Нет ничего странного в том, что в отрочестве меня преследовали соблазнительные и противоречивые грезы о власти, вернее, о двух разных видах власти. То, начитавшись исторических романов, я воображал себя могущественным и жестоким владыкой. Он заикается и поэтому почти всегда молчит, но как же трепещут подданные, живущие в постоянном страхе перед этим молчанием, как робко заглядывают в лицо своему господину, пытаясь угадать, что их ждет – гнев или милость? Мне, государю, ни к чему оправдывать свою беспощадность гладкими и звучными фразами, само мое молчание объяснит и оправдает любую жестокость. С наслаждением воображал я, как одним движением бровей повелеваю предать лютой казни учителей и одноклассников, мучивших меня в гимназии. И еще нравилось мне представлять себя владыкой иного рода – великим художником, повелителем душ, молча созерцающим Вселенную. Так, несмотря на жалкую свою наружность, в глубине души я считал себя богаче и одареннее всех сверстников. Да это, наверное, и естественно – каждый подросток, имеющий физический изъян, мнит себя тайно избранным. Не был исключением и я – я знал, что впереди меня ждет пока неведомая, но великая миссия.
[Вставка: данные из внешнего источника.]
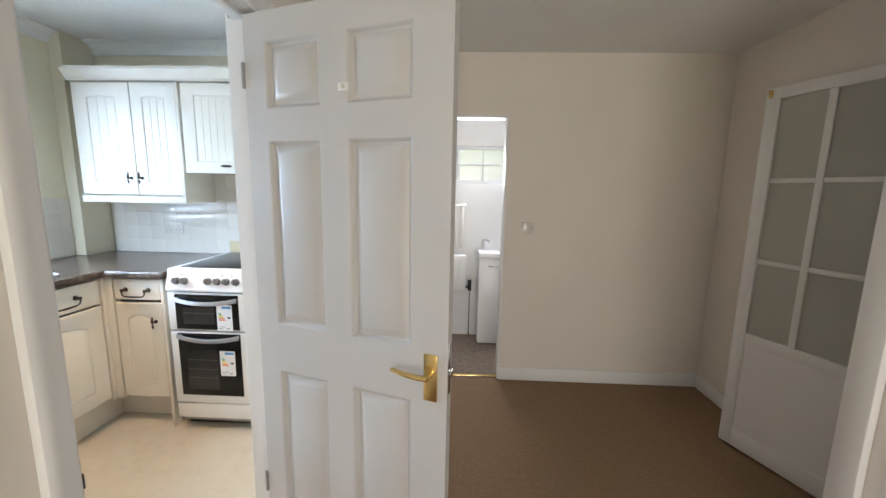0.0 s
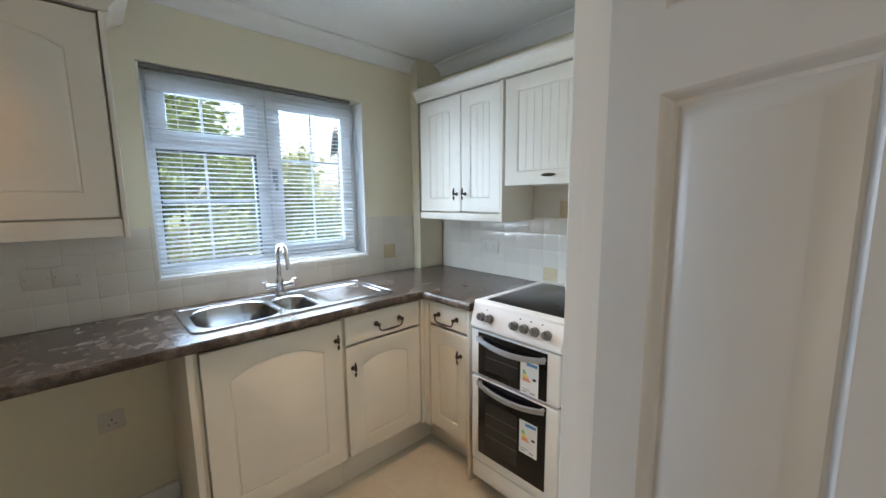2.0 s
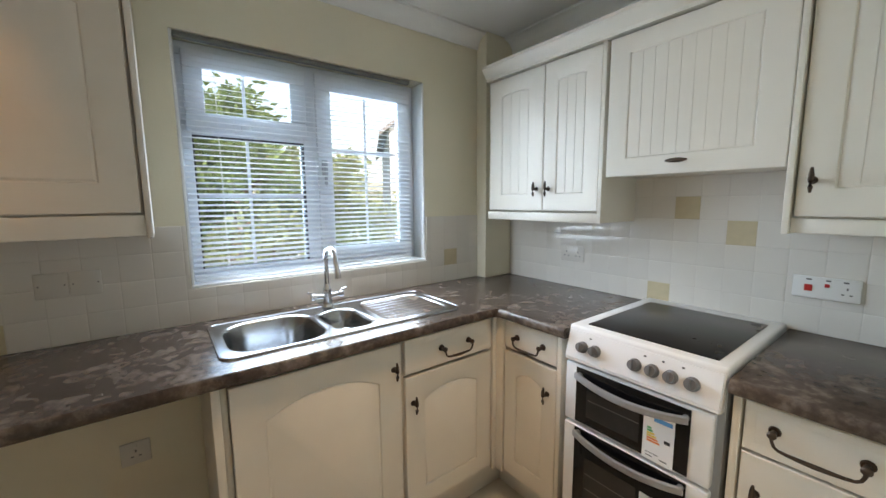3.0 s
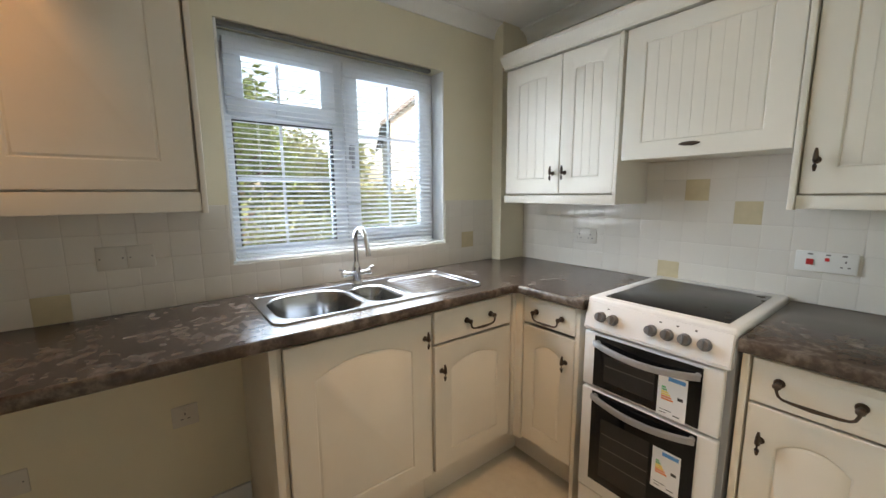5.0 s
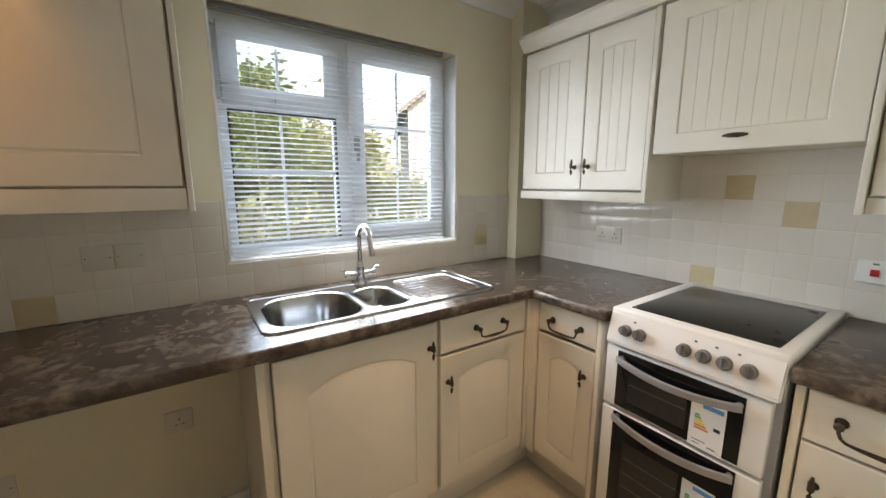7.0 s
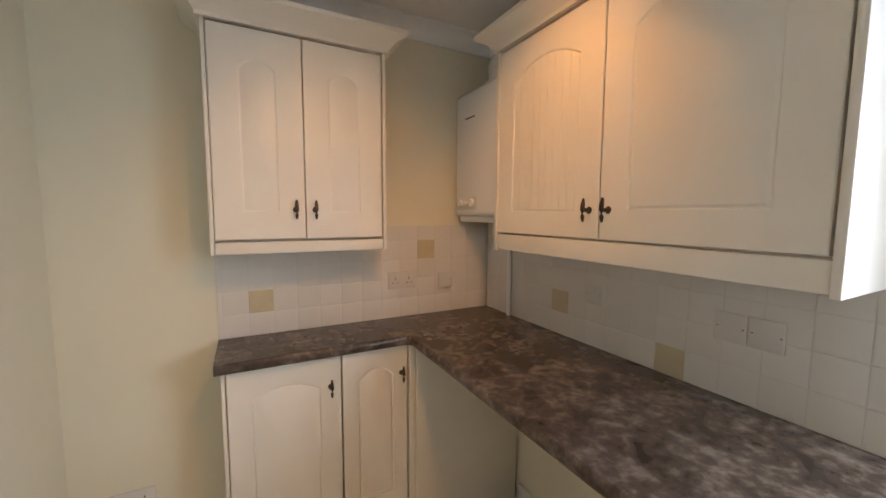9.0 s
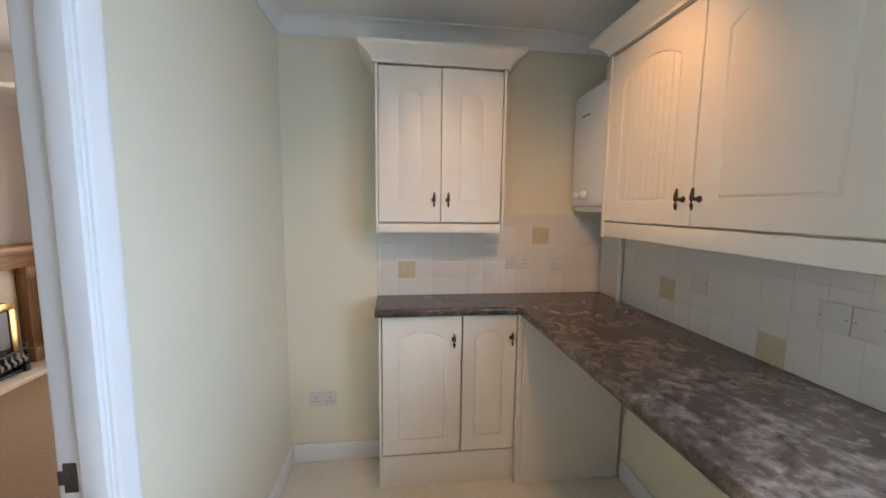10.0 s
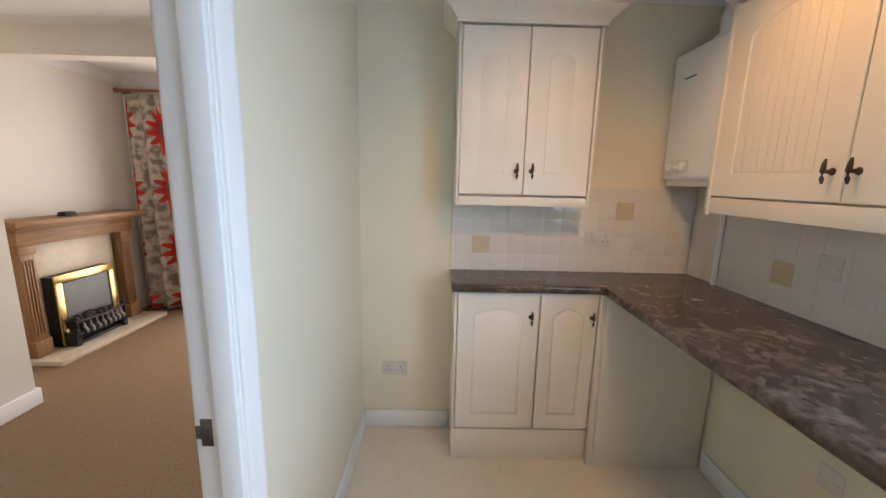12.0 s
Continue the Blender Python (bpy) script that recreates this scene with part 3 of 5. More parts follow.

…Мне вспоминается такой случай.
Гимназия находилась в новом, светлом здании, удобно расположившемся на широком пространстве меж плавных холмов.
В один из майских дней к нам в гимназию пришел бывший ученик, а ныне – курсант Майдзурского военно-морского инженерного училища, отпущенный домой на побывку. Мне этот юноша казался молодым богом, до того он был хорош: загорелое лицо, надвинутая на самый нос фуражка, мундир с иголочки. Гимназисты обступили курсанта плотной толпой, а он живописал им тяготы военной жизни. Однако в его устах убогая эта жизнь представала захватывающей и героической. Вид курсант имел весьма важный и на гимназистов поглядывал снисходительно, свысока. Грудь колесом, затянутая в расшитый мундир, напоминала резную фигуру на носу корабля, рассекающего океанские волны.
Курсант сидел, небрежно развалившись, на каменных ступеньках лестницы, ведшей на плац. Вокруг собралась кучка завороженных слушателей, раскинувшийся на склоне цветник пылал майскими цветами – тюльпанами, душистым горошком, анемонами, маками. Выше, над лестницей, благоухала усыпанная белыми цветами магнолия.